LiDAR-Guided Cross-Attention Fusion for Hyperspectral Band Selection and Image Classification
Judy X Yang, Jun Zhou, Jing Wang, Hui Tian, Alan Wee-Chung Liew
TL;DR
This work addresses the high dimensionality and redundancy of hyperspectral data by introducing a LiDAR-guided cross-attention mechanism to select informative HSI bands for fusion with LiDAR. The method uses a transformer-inspired architecture with self-attention on each modality and a cross-attention step where LiDAR queries weight HSI bands, enabling end-to-end band selection and classification. Across three paired datasets (Houston 2013, Trento, MUUFL), the approach consistently outperforms traditional band-selection baselines and full-band fusion models, particularly when data augmentation is used, achieving state-of-the-art accuracy with a reduced spectral footprint. The results suggest practical benefits for real-time remote sensing applications by reducing data volume without sacrificing, and often enhancing, classification performance.
Abstract
The fusion of hyperspectral and LiDAR data has been an active research topic. Existing fusion methods have ignored the high-dimensionality and redundancy challenges in hyperspectral images, despite that band selection methods have been intensively studied for hyperspectral image (HSI) processing. This paper addresses this significant gap by introducing a cross-attention mechanism from the transformer architecture for the selection of HSI bands guided by LiDAR data.
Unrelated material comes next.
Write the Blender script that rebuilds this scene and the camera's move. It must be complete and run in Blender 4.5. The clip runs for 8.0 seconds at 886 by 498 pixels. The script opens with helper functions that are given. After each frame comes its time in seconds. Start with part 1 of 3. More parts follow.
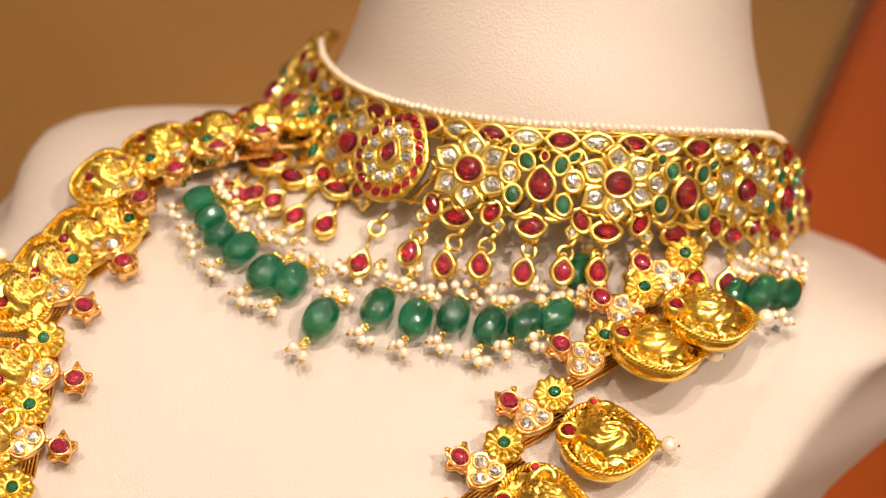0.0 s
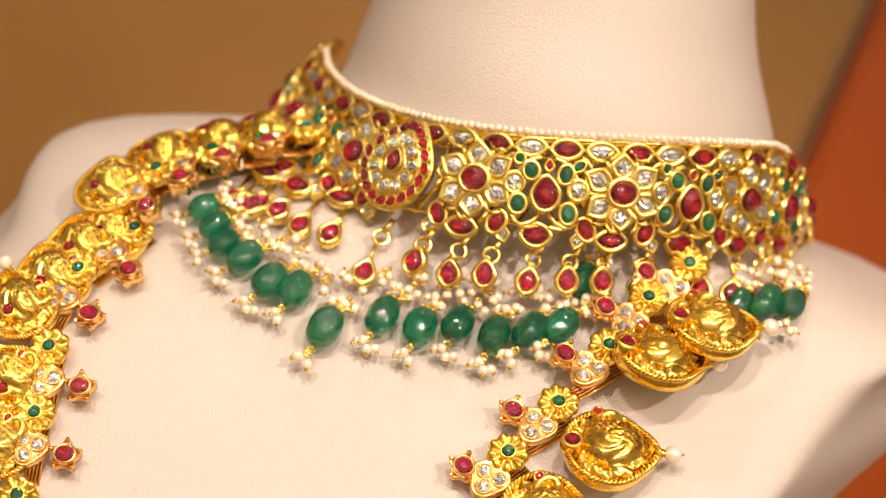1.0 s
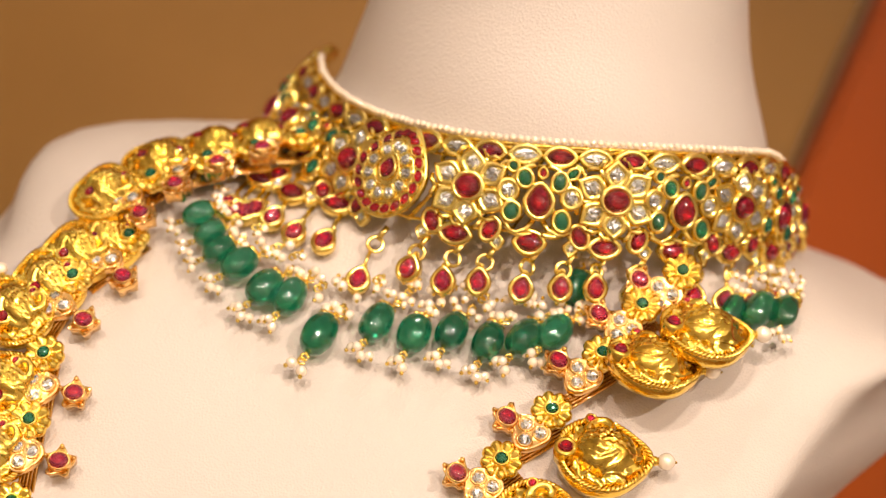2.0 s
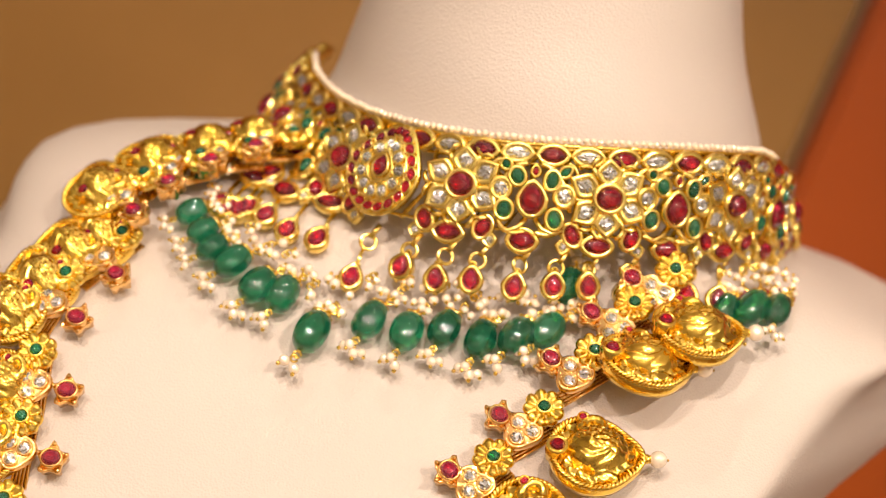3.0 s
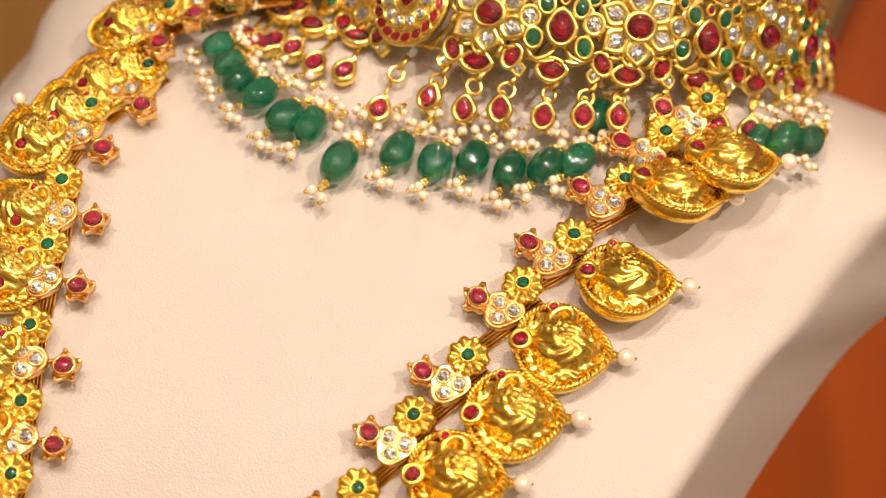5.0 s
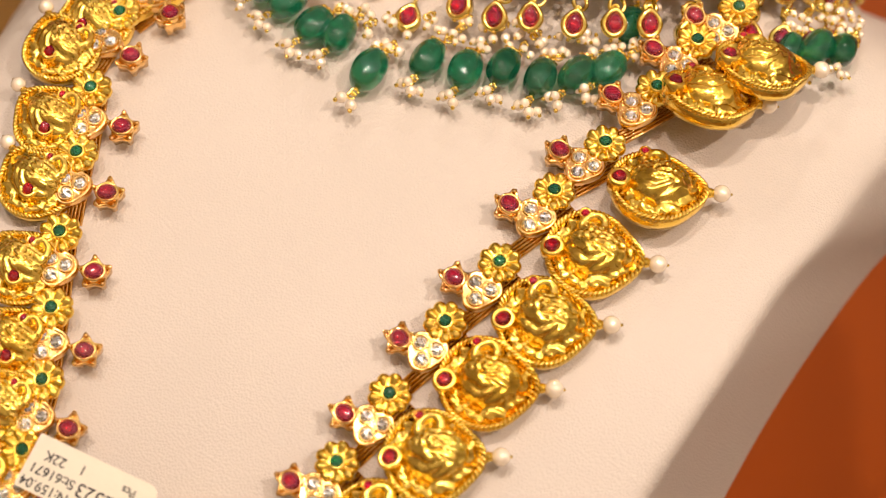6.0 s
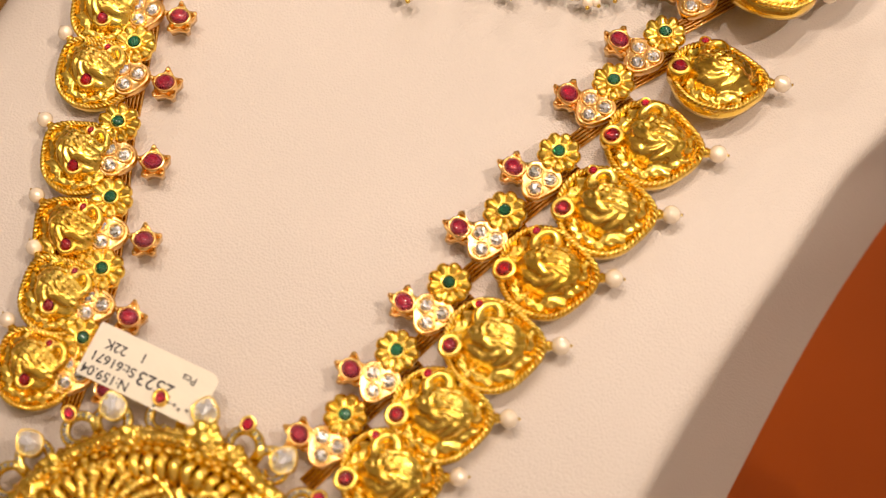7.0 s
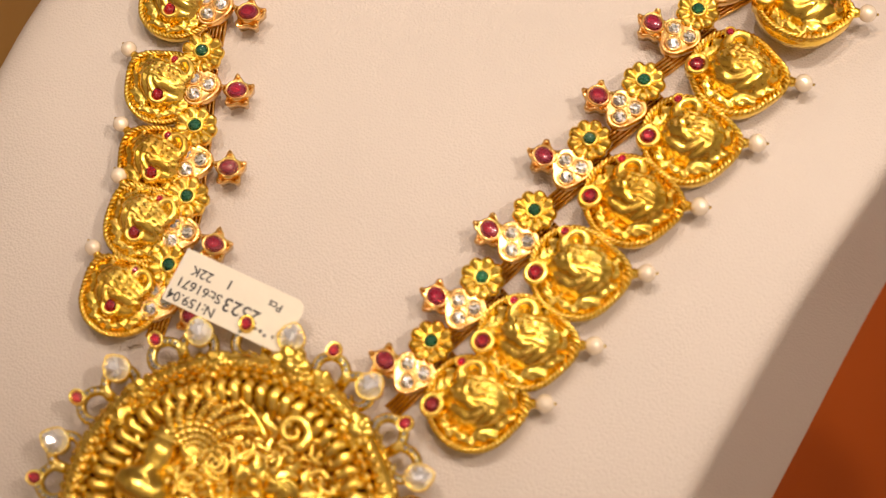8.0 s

LiDAR provides high-resolution vertical structural information, which can be useful in distinguishing different types of land cover that may have similar spectral signatures but different structural profiles. In our approach, the LiDAR data are used as the "query" to search and identify the "key" from the HSI to choose the most pertinent bands for LiDAR. This method ensures that the selected HSI bands drastically reduce redundancy and computational requirements while working optimally with the LiDAR data. Extensive experiments have been undertaken on three paired HSI and LiDAR data sets: Houston 2013, Trento and MUUFL. The results highlight the superiority of the cross-attention mechanism, underlining the enhanced classification accuracy of the identified HSI bands when fused with the LiDAR features. The results also show that the use of fewer bands combined with LiDAR surpasses the performance of state-of-the-art fusion models.